Implikasi Kisah Talut dan Jalut (Ayat 246-251)
Kisah tentang Raja Talut (Saul) dan peperangannya melawan Jalut (Goliath) ditempatkan setelah ayat-ayat tentang jihad dan penegasan bahwa mati di jalan Allah adalah kehidupan (2:154). Kisah ini berfungsi untuk mengajarkan beberapa prinsip kepemimpinan dan perjuangan:
- Kepemimpinan Berdasarkan Ilmu dan Fisik: Bani Israil menolak Talut karena ia miskin, tetapi Allah memilihnya karena ia dianugerahi kelapangan ilmu dan fisik (2:247). Ini mengajarkan bahwa kriteria kepemimpinan sejati adalah kompetensi, bukan kekayaan.
- Ujian Kesabaran: Ujian minum air sungai yang diberikan Talut kepada tentaranya (2:249) adalah ujian spiritual yang memisahkan tentara sejati yang sabar dan taat dari mereka yang lemah. Hanya sedikit yang lulus ujian ini, namun merekalah yang akhirnya memenangkan pertempuran. Kuantitas tidak menjamin kemenangan, kualitas dan ketaatan adalah kuncinya.
- Keberanian dan Keimanan: Kemenangan David (Dawud AS) atas Goliath (Jalut) membuktikan bahwa kekuatan terletak pada keimanan yang teguh, bukan hanya persenjataan fisik.
Kisah ini menyimpulkan tema besar Al-Baqarah: kepatuhan total dan ilmu adalah prasyarat untuk kemenangan dan pembangunan peradaban yang berlandaskan Tauhid.
Tafsir Ayat Infaq dan Sedekah (Ayat 261-274)

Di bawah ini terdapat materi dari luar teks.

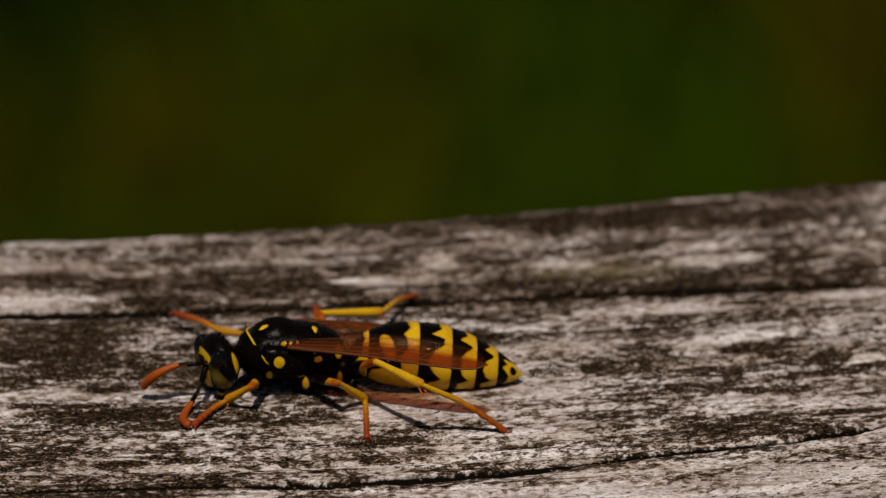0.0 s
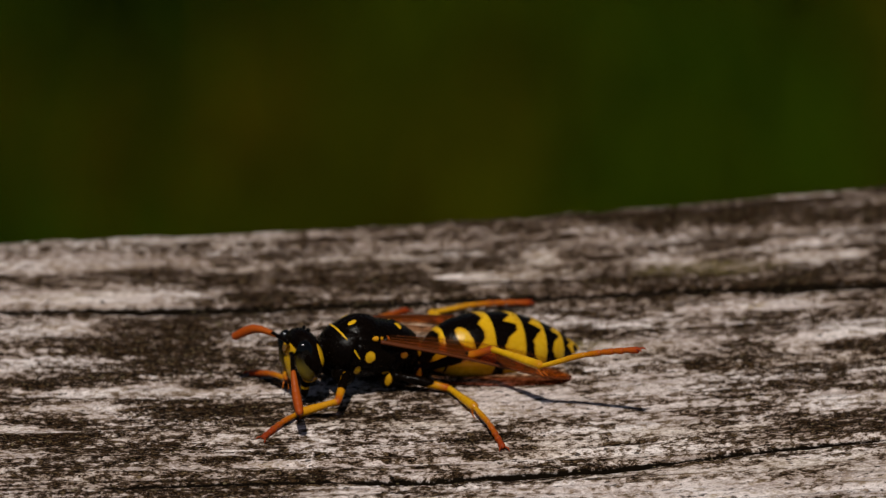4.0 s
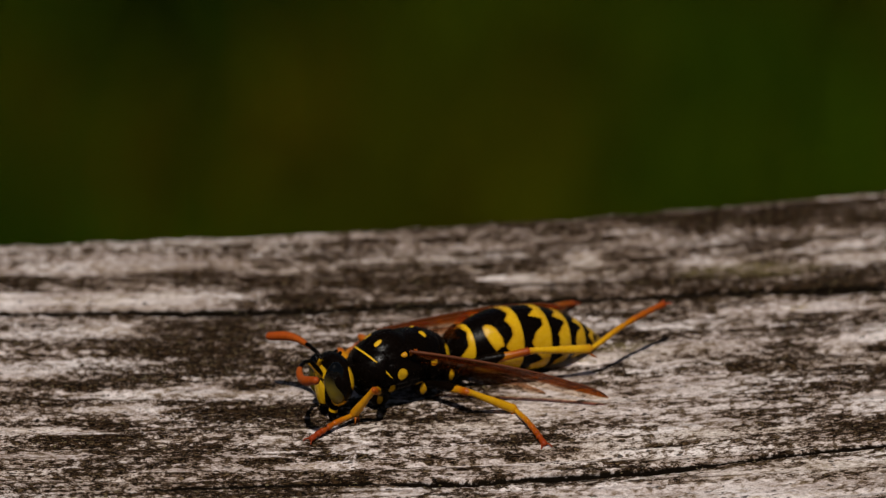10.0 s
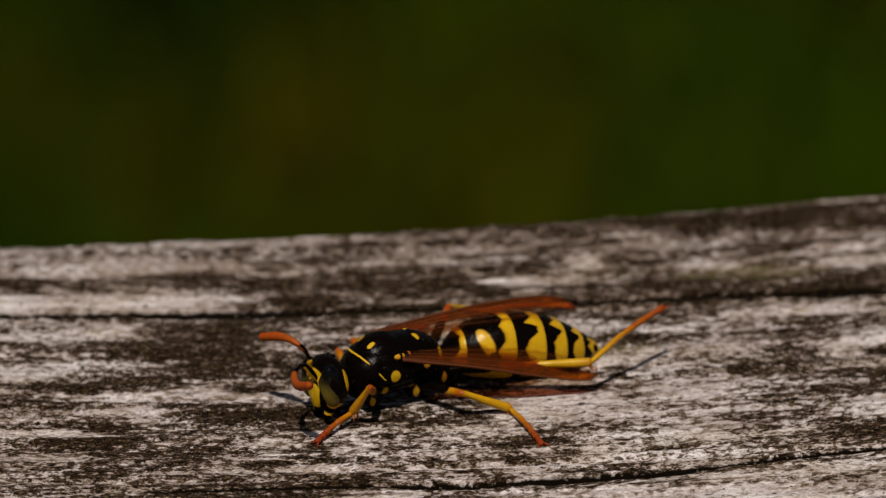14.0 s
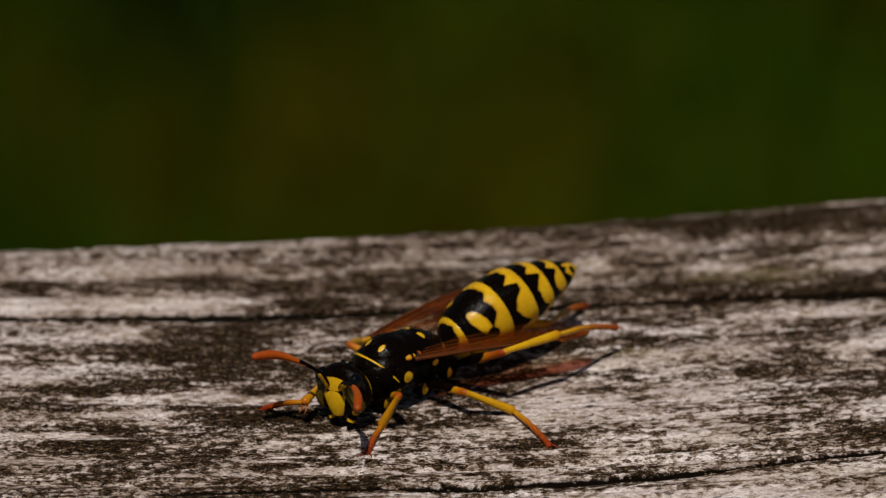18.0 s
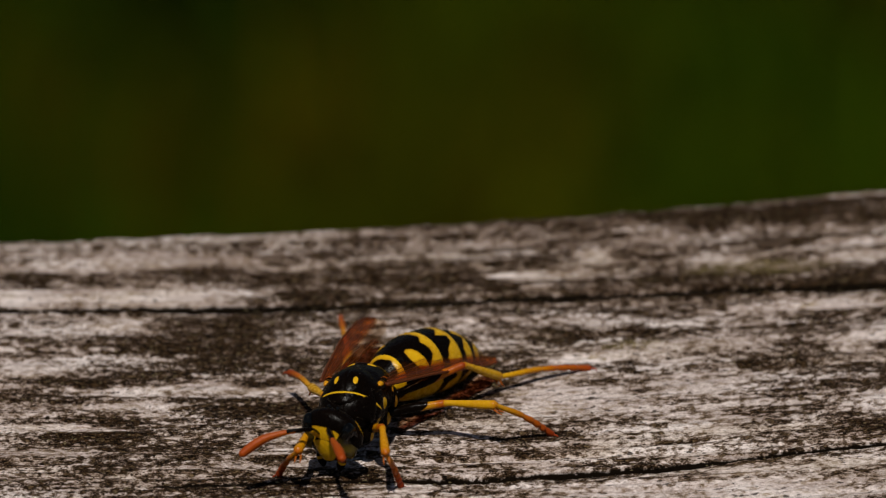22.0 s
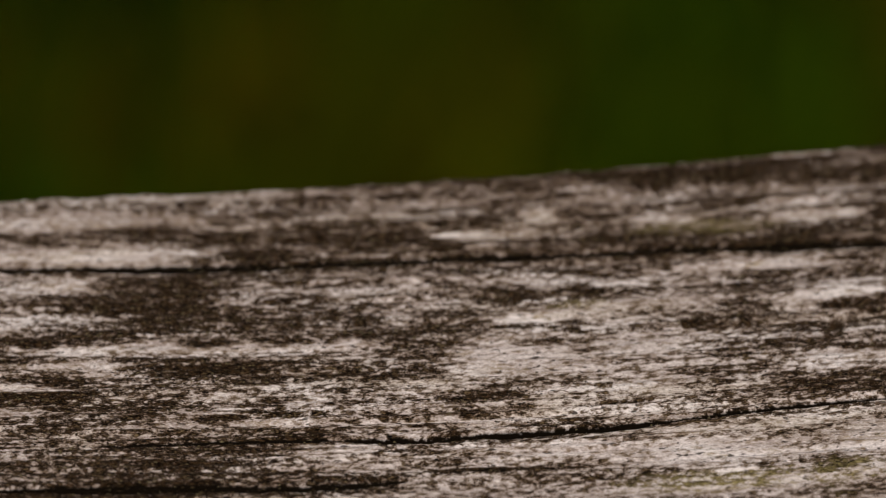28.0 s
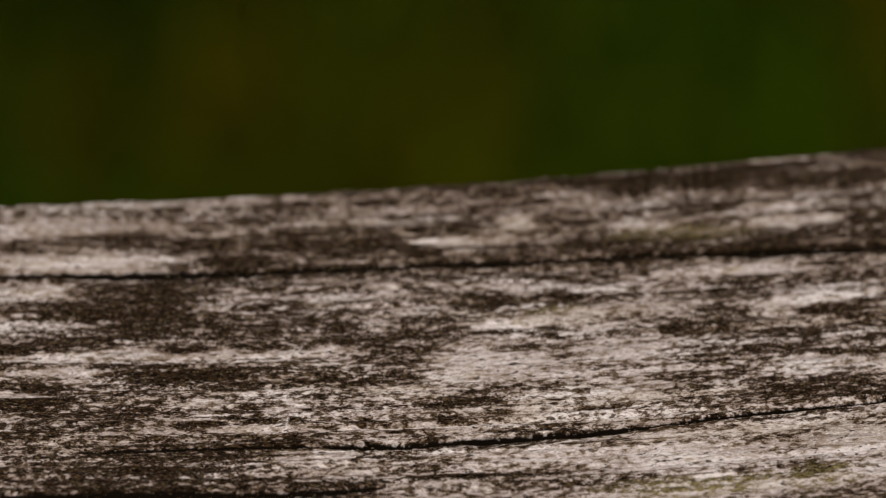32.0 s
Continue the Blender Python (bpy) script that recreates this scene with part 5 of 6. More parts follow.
            (18, 2.20, -0.39, 1.24, 2.81, -1.11, 1.90, 3.58, -1.79, 2.42, 4.65, -2.27, 2.64),
            (18.5, 2.04, -0.04, 1.24, 2.75, -0.48, 2.03, 3.26, -1.44, 2.40, 3.85, -2.46, 2.22),
            (19, 2.30, 0.09, 1.04, 3.02, -0.29, 1.84, 3.67, -1.19, 2.23, 4.41, -2.15, 2.42),
            (19.5, 2.61, -0.66, 0.77, 3.64, -0.92, 0.33, 4.76, -0.89, 0.08, 5.90, -0.89, -0.27),
            (20, 2.36, -0.74, 1.06, 3.07, -1.63, 0.70, 3.84, -2.42, 0.15, 4.46, -3.46, -0.17),
            (20.5, 2.62, -0.48, 0.83, 3.50, -1.01, 0.29, 4.56, -1.19, -0.13, 5.75, -1.29, -0.24),
            (21, 2.40, -0.49, 1.10, 3.39, -0.97, 0.73, 4.40, -1.34, 0.33, 5.51, -1.57, -0.05),
            (21.5, 2.35, -0.65, 1.10, 3.19, -1.41, 1.28, 4.16, -2.02, 1.24, 5.28, -2.45, 1.30),
            (22, 2.30, -0.38, 1.18, 3.00, -1.29, 1.31, 3.73, -2.21, 1.18, 4.62, -2.90, 0.76),
            (22.5, 2.51, -0.65, 0.93, 3.28, -1.44, 1.27, 4.02, -2.32, 1.28, 5.05, -2.85, 0.98),
            (23, 2.37, -0.56, 1.11, 3.27, -1.23, 0.85, 4.20, -1.78, 0.45, 5.23, -2.40, 0.47),
            (23.5, 2.56, -0.86, 0.69, 3.57, -1.39, 0.63, 4.63, -1.79, 0.43, 5.67, -2.37, 0.28),
            (24, 2.32, -0.56, 1.15, 3.23, -1.09, 1.60, 4.18, -1.71, 1.75, 5.19, -2.29, 2.04),
            (24.5, 2.21, -1.21, 0.66, 3.03, -1.65, -0.03, 3.91, -1.98, -0.70, 4.19, -3.07, -1.11),
            (24.7, 2.36, -1.15, 0.52, 3.16, -1.97, 0.49, 3.66, -3.00, 0.56, 4.04, -4.11, 0.77),
            (25, 2.55, -0.81, 0.77, 3.38, -1.56, 0.53, 4.02, -2.50, 0.33, 4.46, -3.61, 0.24),
            (25.3, 1.98, -1.25, 0.78, 2.72, -2.13, 0.78, 3.31, -3.10, 0.62, 3.65, -4.24, 0.47),
            (25.5, 2.49, -0.87, 0.81, 3.27, -1.71, 0.86, 3.79, -2.73, 0.81, 4.12, -3.88, 0.80)])):
        joints = []
        for m, r in zip(head_poses, track(rows)):
            pts = [FEELER_ROOT[s]] + list(r.reshape(4, 3))
            pts = pts[:1] + bow(pts)
            joints.append([np.array(m @ Vector(p * MM)) / MM for p in pts])
        chain(feelers[s], joints, [FEELER[0]] + [RINGLET] * RINGLETS)

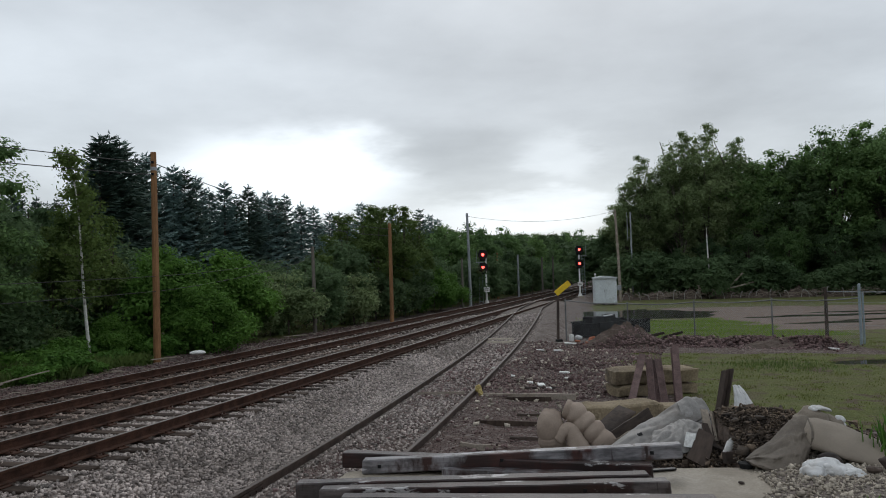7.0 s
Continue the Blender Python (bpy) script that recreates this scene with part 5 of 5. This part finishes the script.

Bagian akhir Surah Al-Baqarah memberikan perhatian luar biasa pada Infaq (menafkahkan harta). Ayat 261 memberikan perumpamaan yang legendaris tentang pahala infaq:
Perumpamaan ini, biji yang menumbuhkan tujuh tangkai, di mana setiap tangkai memiliki seratus biji (berlipat ganda hingga 700 kali), menunjukkan berlipatnya pahala di sisi Allah. Namun, surah ini menetapkan syarat-syarat agar infaq diterima dan berkah:
- Ikhlas: Tidak boleh diikuti dengan mengungkit-ungkit pemberian (mann) atau menyakiti perasaan penerima (adza) (2:264). Orang yang riya' (pamer) diibaratkan batu licin yang di atasnya ada debu, lalu disiram hujan; hartanya habis tanpa meninggalkan manfaat.
- Kualitas Harta: Wajib menginfakkan harta yang baik (thayyib) dan yang disukai, bukan sisa-sisa atau yang buruk (2:267).
- Prioritas Penerima: Ayat 273 secara spesifik memuji infaq kepada orang-orang fakir yang terikat (bekerja) di jalan Allah, yang karena kehormatannya, mereka tidak meminta-minta (laa yas'alunan naasa ilhafan).
Kajian mendalam terhadap infaq ini menunjukkan bahwa Surah Al-Baqarah mengajarkan bahwa kekayaan berfungsi sebagai sarana untuk mencapai keadilan distributif, memastikan bahwa kekayaan tidak hanya beredar di antara orang-orang kaya saja.
Kesimpulan Surah Al-Baqarah: Ketaatan Tanpa Syarat
Inti dari seluruh hukum dan narasi yang terkandung dalam Al-Baqarah dapat dirangkum dalam satu kalimat yang agung (2:285): "Sami'naa wa atha'naa" (Kami dengar dan kami taati). Kalimat ini adalah kontras langsung dengan Bani Israil yang sering berkata, "Kami dengar, tetapi kami tidak taati." Al-Baqarah menuntut ketaatan total terhadap perintah Allah, baik dalam ibadah ritual maupun dalam hukum sosial yang kompleks.
Kedua surah ini—Al-Fatihah sebagai Doa Permohonan dan Al-Baqarah sebagai Jawaban Petunjuk yang Detil—membentuk pasangan sempurna yang menjadi manual kehidupan bagi setiap Muslim yang mencari kebahagiaan sejati di dunia dan di akhirat. Pemahaman yang mendalam dan pelaksanaan yang konsisten atas ajaran kedua surah ini adalah garansi bagi seorang hamba untuk senantiasa berada di Jalan yang Lurus.